Should I use a HYSA or invest in index funds for a savings goal?
For goals under 3 years, an HYSA or CD is the right vehicle — stock market volatility could cause a 20–30% loss in any given year, potentially derailing a time-sensitive goal. For goals 5–7 years away (college fund for a newborn, retirement supplement), a balanced investment approach adds return potential that outweighs near-term volatility risk. For goals 3–5 years out, a hybrid approach — HYSA for the bulk, with modest equity exposure — is common. The FDIC-insured HYSA provides a guaranteed floor that equity accounts cannot.
Can I have multiple savings goals simultaneously?
Yes — and doing so is recommended. The key is to allocate your total monthly savings across goals in proportion to their time urgency and importance. An emergency fund (highest priority) should be fully funded first; then near-term goals (2–3 years) like a car or vacation; then medium-term goals (3–7 years) like a home down payment or career transition fund; then long-term investing. Use separate, named accounts for each goal to maintain clarity and avoid accidental commingling.

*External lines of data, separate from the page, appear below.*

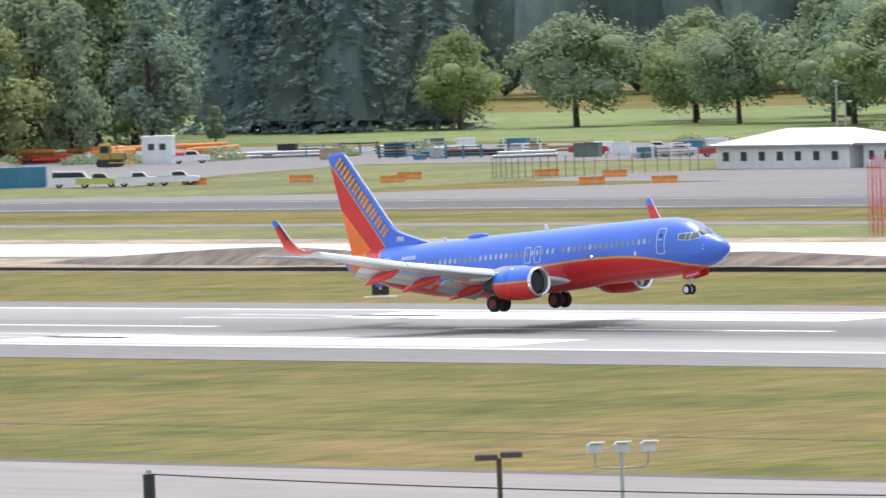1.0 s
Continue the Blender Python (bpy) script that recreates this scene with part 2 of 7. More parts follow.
GRASS_BRIGHT = surface("yellow_green_verge", (0.27, 0.262, 0.07), 0.95, 0, 0.28, 0.6, 0.05, (0.9, 0.5, 1), 0.3)
TAN_GRAVEL = surface("tan_gravel", (0.27, 0.235, 0.15), 1.0, 0, 0.3, 1.5, 0.3, (1, 1, 1), 0.3)
LAWN = surface("bright_lawn", (0.17, 0.22, 0.06), 0.95, 0, 0.3, 0.5, 0.05, (0.9, 0.5, 1), 0.3)
STRAW = surface("straw_field", (0.40, 0.30, 0.14), 0.95, 0, 0.2, 0.5, 0.04, (0.3, 1.5, 1), 0.3)
WHITE_LINE = surface("white_marking", (0.80, 0.79, 0.76), 0.7, 0, 0.08, 1.5, 0.2, (0.2, 1, 1), 0)
WORN_LINE = surface("worn_white_marking", (0.50, 0.49, 0.47), 0.8, 0, 0.3, 0.8, 0.2, (0.3, 1, 1), 0)
PATCH = surface("weathered_concrete_patch", (0.40, 0.385, 0.36), 0.9, 0, 0.18, 0.6, 0.08, (0.4, 1, 1), 0.05)
YELLOW_LINE = surface("yellow_marking", (0.50, 0.31, 0.06), 0.7, 0, 0.12, 1.5, 0.2, (1, 1, 1), 0)
RED_PAD = surface("red_marking", (0.42, 0.07, 0.07), 0.8, 0, 0.12, 1.5, 0.2, (1, 1, 1), 0)

# the sheet is finely divided near the field and reaches five kilometres out
sheet = Shape()
sheet.add([(-5200, -2500, 0), (4200, -2500, 0), (4200, 4300, 0), (-5200, 4300, 0)], [(0, 1, 2, 3)])
lone("ground", sheet, GRASS, "dry mown airfield grass with tan and green bands", "ground", kind="structure")


def strip(name, poly, z, material, label, category, thick=0.3):
    """A paved or bare area: a slab whose top lies z over the grass."""
    return lone(name, Shape().prism(poly, "z", z - thick, z), material, label, category, kind="structure")


def rect(x0, x1, y0, y1):
    return [(x0, y0), (x1, y0), (x1, y1), (x0, y1)]


strip("runway", rect(-1500, 1200, -22.9, 22.9), 0.050, RUNWAY, "pale concrete runway with a dark band of tyre rubber", "runway")
strip("runway_shoulder", rect(-1500, 1200, -36.5, -22.9), 0.040, ASPHALT_PALE, "grey asphalt shoulder along the runway", "shoulder")
strip("runway_shoulder", rect(-1500, 1200, 22.9, 31.5), 0.040, ASPHALT_PALE, "grey asphalt shoulder along the runway", "shoulder")
for y0 in (-22.9, 21.9):
    strip("edge_line", rect(-1500, 1200, y0, y0 + 1.0), 0.058, WHITE_LINE, "white painted line along the runway edge", "marking")
# touchdown bars and centre dashes
for x0 in (-476, -327, -173, 134):
    for y0 in (-15.0, -11.2) if x0 != 134 else (-10.4,):
        strip("touchdown_bar", rect(x0, x0 + 23, y0, y0 + 1.6), 0.058, WORN_LINE, "white painted touchdown bar on the runway", "marking")
    for y0 in (10.5, 14.2):
        if x0 < 100:
            strip("touchdown_bar", rect(x0, x0 + 23, y0, y0 + 1.6), 0.058, WORN_LINE, "white painted touchdown bar on the runway", "marking")
strip("aiming_bar", rect(-462, -410, -20.0, -11.5), 0.058, WHITE_LINE, "broad white aiming block painted on the runway", "marking")
strip("aiming_bar", rect(-462, -410, 11.5, 20.0), 0.058, WHITE_LINE, "broad white aiming block painted on the runway", "marking")
for k in range(-20, 14):
    strip("centre_dash", rect(k * 61.0 - 8, k * 61.0 + 28, -0.45, 0.45), 0.058, WHITE_LINE, "white painted dash on the runway centre line", "marking")

# foreground taxiway, its dark edge and the pads of the signs
strip("taxiway_near", [(-1200, -220), (900, -200), (900, -101.4), (-1200, -132.5)], 0.040, APRON, "pale concrete taxiway nearest the camera", "taxiway")
strip("taxiway_shoulder", [(-1200, -132.5), (900, -101.4), (900, -99.7), (-1200, -130.8)], 0.036, ASPHALT, "dark asphalt edge of a taxiway", "shoulder")


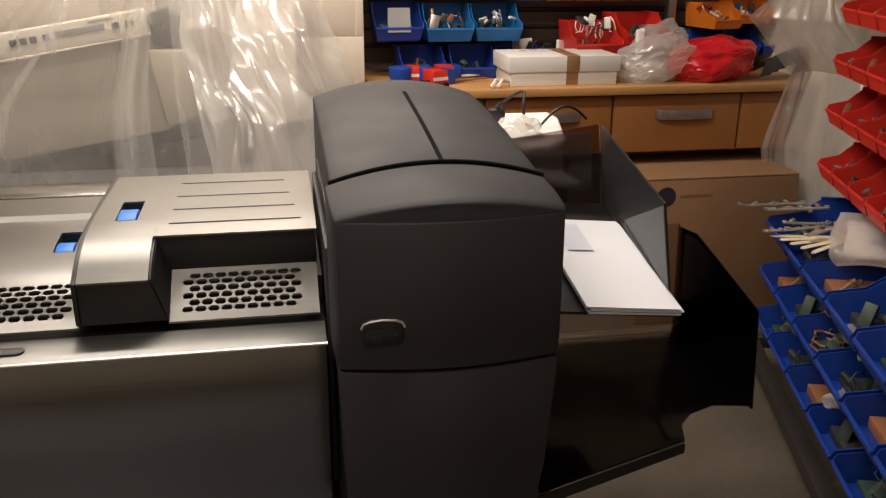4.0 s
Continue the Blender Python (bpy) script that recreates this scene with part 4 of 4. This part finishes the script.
# small packs and tubs
for x, y, z, r, w in ((0.545, 2.33, 0.9005, 25, 0.10), (0.47, 2.43, 0.9005, -12, 0.11), (0.60, 2.45, 0.9005, 8, 0.09)):
    p = thing("battery_pack", x, y, z, "small red and blue cardboard pack", "box", "small packs")
    m = pose(x, y, z, 0, 0, r)
    part("pack_body", box(-w / 2, w / 6, -0.035, 0.035, 0, 0.055, 0.002, m), RED_BIN, p)
    part("pack_end", box(w / 6 + 0.0002, w / 2, -0.035, 0.035, 0, 0.055, 0.002, m), BLUE_BIN, p, "blue end")
    part("pack_stripe", box(-w / 2, w / 6, -0.036, -0.0352, 0.018, 0.03, 0, m), WHITE_CARD, p, "pale stripe")
solo("round_tub", join(rod((0.40, 2.34, 0.901), (0.40, 2.34, 0.965), 0.038, 0.044, 24, 0.003)), BLUE_BIN, "dark blue round plastic tub", "tub")
solo("clear_tray", join(box(0.33, 0.56, 2.205, 2.30, 0.9005, 0.904, 0.001), box(0.33, 0.56, 2.205, 2.208, 0.904, 0.92, 0.001), box(0.33, 0.56, 2.297, 2.30, 0.904, 0.92, 0.001), box(0.33, 0.333, 2.208, 2.297, 0.904, 0.92, 0.001), box(0.557, 0.56, 2.208, 2.297, 0.904, 0.92, 0.001)), SMOKE_LIGHT, "shallow clear plastic tray", "tray")
for i, (c, a) in enumerate(((JUNK[3], 20), (JUNK[0], 35), (JUNK[5], 8))):
    m = pose(0.66 + 0.03 * i, 2.36 + 0.05 * i, 0.911, 0, 90, a)
    b = rod((0, 0, -0.09), (0, 0, 0.09), 0.007, 0.004, 10, 0.001)
    b.transform(m)
    solo("hand_tool", b, c, "small hand tool lying on the bench", "tool", "hand tools")

# cardboard box under the bench
cbox = thing("cardboard_box", 1.56, 2.2, 0, "large brown corrugated cardboard box on the floor", "box")
part("box_body", box(1.262, 1.88, 2.005, 2.42, 0.0005, 0.578, 0.004), CARD, cbox)
part("box_flap", sheet([(1.262, 2.006, 0.580), (1.88, 2.006, 0.580), (1.872, 2.21, 0.588), (1.268, 2.21, 0.590)], 0.004), CARD, cbox, "folded top flap")
part("box_flap", sheet([(1.262, 2.418, 0.580), (1.88, 2.418, 0.580), (1.872, 2.216, 0.586), (1.268, 2.216, 0.588)], 0.004), CARD, cbox, "folded top flap")
part("printed_disc", rod((1.345, 2.0048, 0.515), (1.345, 2.0035, 0.515), 0.038, n=28), JUNK[0], cbox, "dark printed disc")
part("printed_bar", box(1.40, 1.53, 2.0036, 2.0048, 0.509, 0.522, 0), TAPE, cbox, "faint printed line", smooth=0)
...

What if I miss a contribution in a given month?
Missing one month is not catastrophic — it delays your timeline by approximately one month-equivalent. The key is to return to your contribution schedule immediately and consider making a double contribution the following month to stay on track. Missing three or more consecutive months signals a budget issue that requires a plan review: is the contribution amount realistic, or does the goal need to be adjusted (extended timeline, reduced target, or increased income)?

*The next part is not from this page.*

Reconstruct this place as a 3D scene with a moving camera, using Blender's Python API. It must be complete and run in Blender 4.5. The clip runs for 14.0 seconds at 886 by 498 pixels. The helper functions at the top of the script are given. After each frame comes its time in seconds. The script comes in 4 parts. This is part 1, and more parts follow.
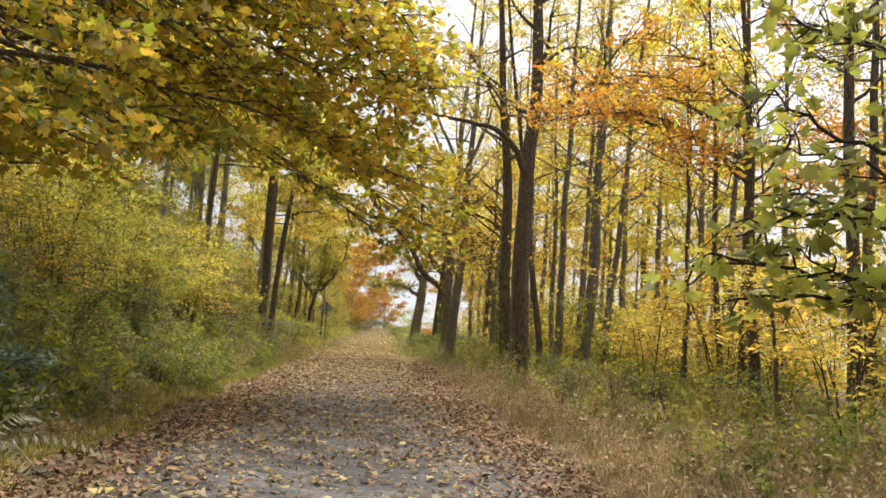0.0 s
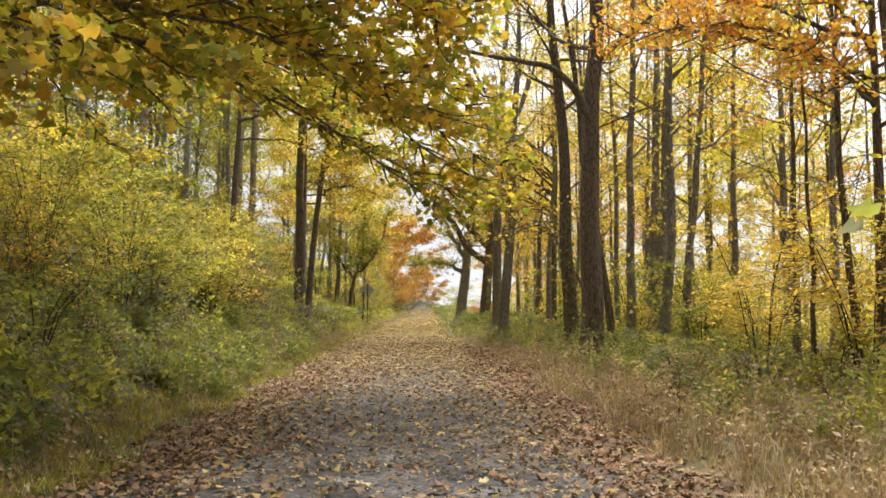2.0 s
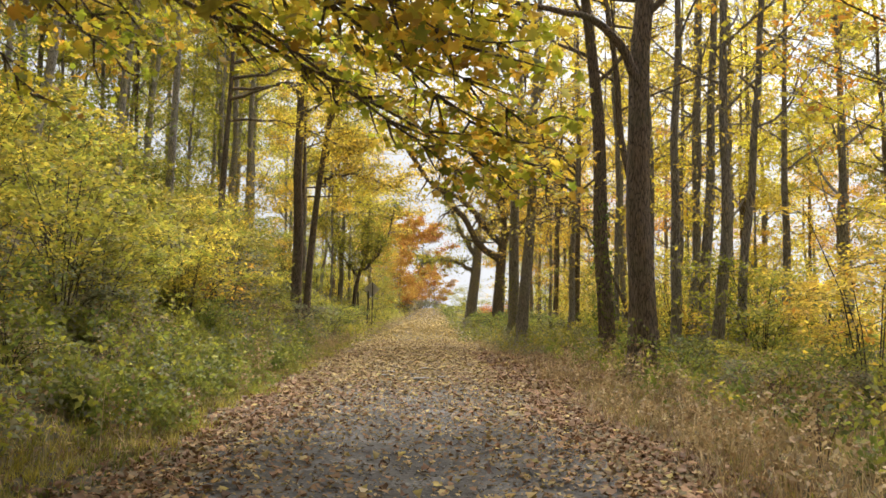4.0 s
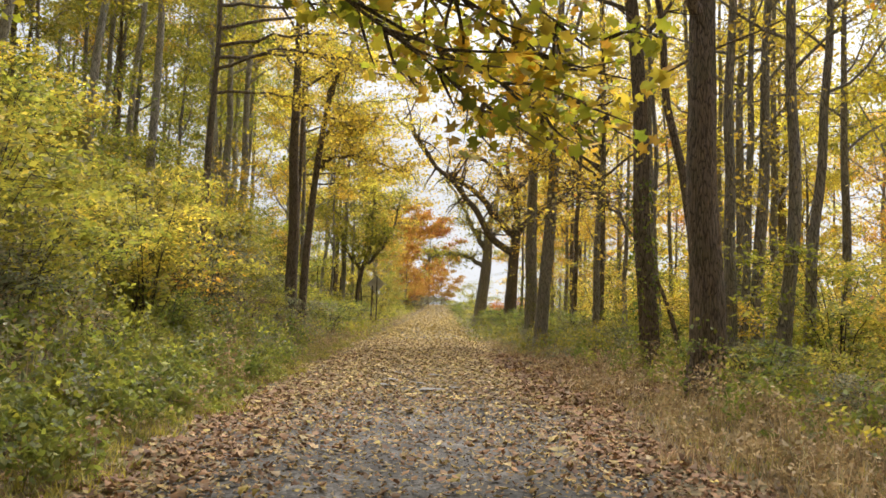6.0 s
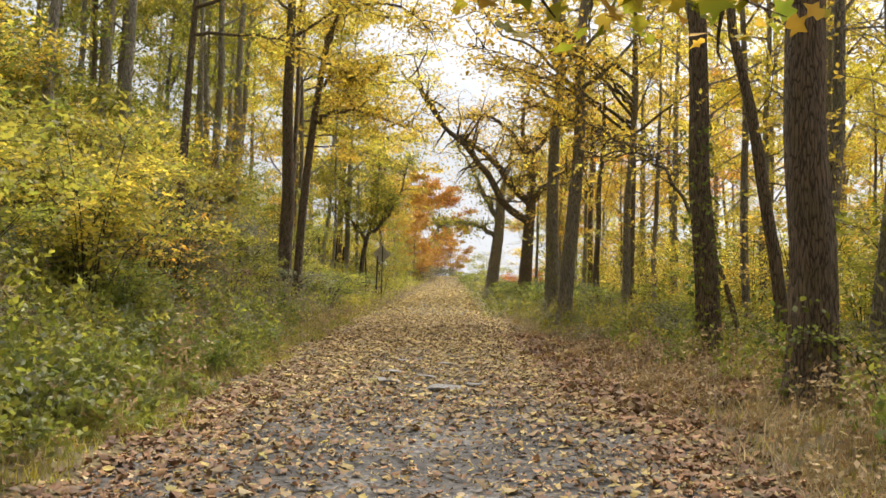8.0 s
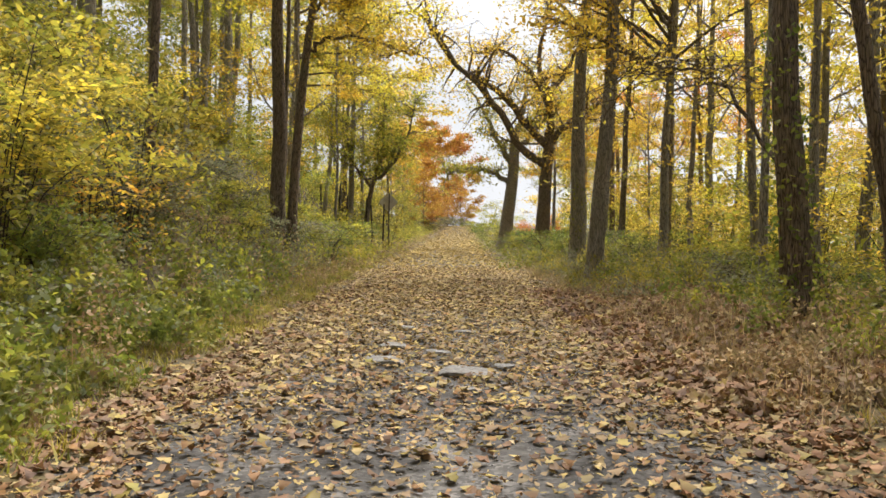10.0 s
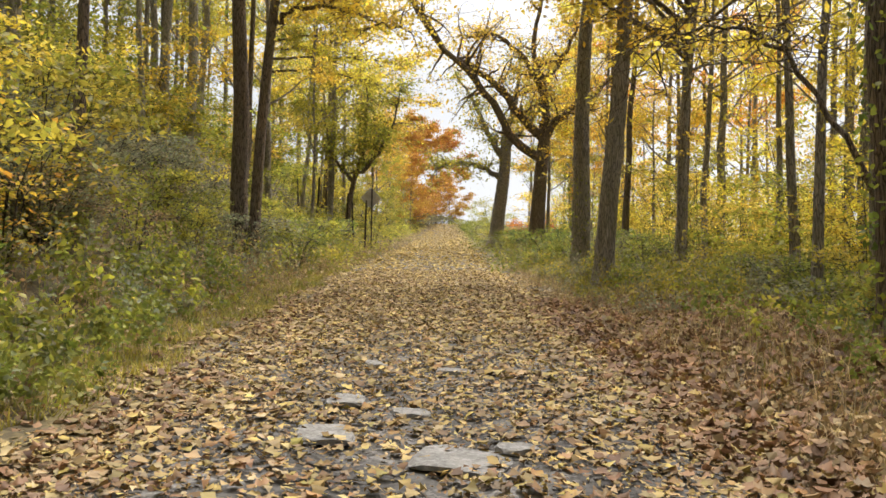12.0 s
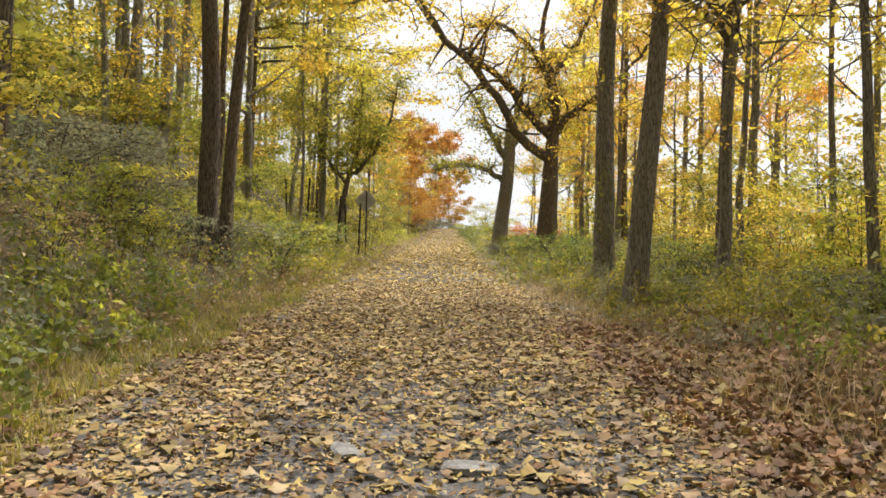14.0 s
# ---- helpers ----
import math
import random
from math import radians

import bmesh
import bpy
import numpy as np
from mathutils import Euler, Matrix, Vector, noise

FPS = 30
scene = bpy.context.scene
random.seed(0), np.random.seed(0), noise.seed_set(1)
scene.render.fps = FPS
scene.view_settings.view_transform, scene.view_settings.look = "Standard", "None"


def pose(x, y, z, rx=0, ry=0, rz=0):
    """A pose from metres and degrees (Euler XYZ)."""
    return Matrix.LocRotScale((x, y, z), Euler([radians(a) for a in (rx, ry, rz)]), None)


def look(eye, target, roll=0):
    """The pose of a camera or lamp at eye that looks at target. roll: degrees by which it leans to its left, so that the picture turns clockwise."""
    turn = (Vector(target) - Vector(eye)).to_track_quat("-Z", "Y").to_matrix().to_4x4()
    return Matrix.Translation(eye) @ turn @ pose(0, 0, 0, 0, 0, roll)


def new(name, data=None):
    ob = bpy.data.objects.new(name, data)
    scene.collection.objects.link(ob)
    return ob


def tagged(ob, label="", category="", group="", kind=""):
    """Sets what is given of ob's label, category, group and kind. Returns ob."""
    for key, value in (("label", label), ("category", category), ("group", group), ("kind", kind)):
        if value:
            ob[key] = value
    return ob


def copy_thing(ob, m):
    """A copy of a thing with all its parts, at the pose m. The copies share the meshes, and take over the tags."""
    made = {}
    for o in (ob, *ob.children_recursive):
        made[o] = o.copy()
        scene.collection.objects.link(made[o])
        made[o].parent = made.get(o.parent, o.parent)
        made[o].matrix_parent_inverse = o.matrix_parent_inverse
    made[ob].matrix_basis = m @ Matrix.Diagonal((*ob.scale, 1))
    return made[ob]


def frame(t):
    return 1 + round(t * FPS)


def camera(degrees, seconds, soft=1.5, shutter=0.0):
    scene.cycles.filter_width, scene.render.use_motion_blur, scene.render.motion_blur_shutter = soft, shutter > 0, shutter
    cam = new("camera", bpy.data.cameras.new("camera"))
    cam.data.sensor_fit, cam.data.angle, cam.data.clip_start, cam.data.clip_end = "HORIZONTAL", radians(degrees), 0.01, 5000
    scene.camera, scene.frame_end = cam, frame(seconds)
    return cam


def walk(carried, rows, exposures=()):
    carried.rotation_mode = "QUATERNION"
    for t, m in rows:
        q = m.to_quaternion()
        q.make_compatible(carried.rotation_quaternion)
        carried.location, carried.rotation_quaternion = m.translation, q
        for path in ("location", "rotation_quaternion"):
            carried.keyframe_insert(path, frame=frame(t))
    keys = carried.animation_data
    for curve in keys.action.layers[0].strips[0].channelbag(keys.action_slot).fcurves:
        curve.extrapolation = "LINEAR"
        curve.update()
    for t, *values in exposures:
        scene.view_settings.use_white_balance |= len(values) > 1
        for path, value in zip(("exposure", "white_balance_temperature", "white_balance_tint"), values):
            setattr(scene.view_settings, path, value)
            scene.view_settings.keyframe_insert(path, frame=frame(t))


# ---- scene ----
cam = camera(56.1, 14.0, soft=1.55)
METRES, EYE, TILT, LEAN, TURN = 23.1, 1.5, 0.0, 0.0, -4.8
ROWS = [
    (0.0, 0.0, 0.0, 0.0, -0.49, 8.32, -3.32),
    (0.5, -0.0027, 0.0366, 0.0036, 0.36, 6.9, -0.89),
    (1.0, -0.0065, 0.074, 0.0056, 0.61, 6.82, -0.89),
    (1.5, -0.0102, 0.1126, 0.0078, 1.27, 6.81, -0.62),
    (2.0, -0.0169, 0.15, 0.008, 2.56, 6.69, -0.51),
    (2.5, -0.0206, 0.1883, 0.0094, 2.36, 6.56, -0.5),
    (3.0, -0.0248, 0.2269, 0.0114, 2.43, 6.63, -0.51),
    (5.5, -0.0447, 0.4096, 0.0212, 3.65, 6.71, -1.32),
    (6.0, -0.0464, 0.4454, 0.0217, 3.41, 6.46, -1.25),
    (6.5, -0.0509, 0.4825, 0.0239, 4.12, 6.15, -1.32),
    (7.0, -0.0526, 0.5191, 0.0263, 4.1, 5.88, -1.37),
    (7.5, -0.0548, 0.5537, 0.0285, 4.1, 5.88, -1.35),
    (8.0, -0.0592, 0.5876, 0.0297, 3.98, 4.46, -1.35),
    (8.5, -0.0621, 0.6221, 0.0306, 4.11, 3.21, -0.8),
    (9.0, -0.0666, 0.6559, 0.0301, 4.8, 1.58, -0.78),
    (11.5, -0.0779, 0.8273, 0.0381, 4.1, 0.9, -0.93),
    (12.0, -0.0791, 0.8607, 0.0389, 3.91, 0.91, -0.95),
    (12.5, -0.0834, 0.8947, 0.0393, 3.99, 0.95, -0.94),
    (13.0, -0.086, 0.9281, 0.0412, 3.87, 1.03, -0.87),
    (13.5, -0.0885, 0.9611, 0.043, 4.17, 1.13, -0.9),
    (14.0, -0.0914, 0.9939, 0.0455, 3.81, 1.24, -1.15),
]
walk(cam, [(t, pose(0, 0, EYE, TILT, LEAN, TURN) @ pose(METRES * x, METRES * y, METRES * z, 90 + pitch, roll, yaw)) for t, x, y, z, yaw, pitch, roll in ROWS],
     [(0, 0.84), (1, 0.90), (2, 0.95), (3.2, 0.90), (5.0, 0.82), (9.0, 0.84), (12.0, 0.93), (14.0, 0.96)])

# ---- light ----
def nodes_of(tree):
    tree.nodes.clear()
    return tree.nodes, tree.links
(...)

How should I account for inflation when setting a future savings goal?
For goals under 2 years, inflation adjustment is modest and optional (2–3% over 2 years = 4–6% price increase). For goals 3–5 years out in sectors with above-average inflation — housing (4.8% in 2025 per BLS), vehicles, education — multiply your target by (1 + sector_inflation_rate)^years. This prevents arriving at your goal date with a savings account that's perfectly funded for 2025 prices but $5,000–$10,000 short of 2028 prices.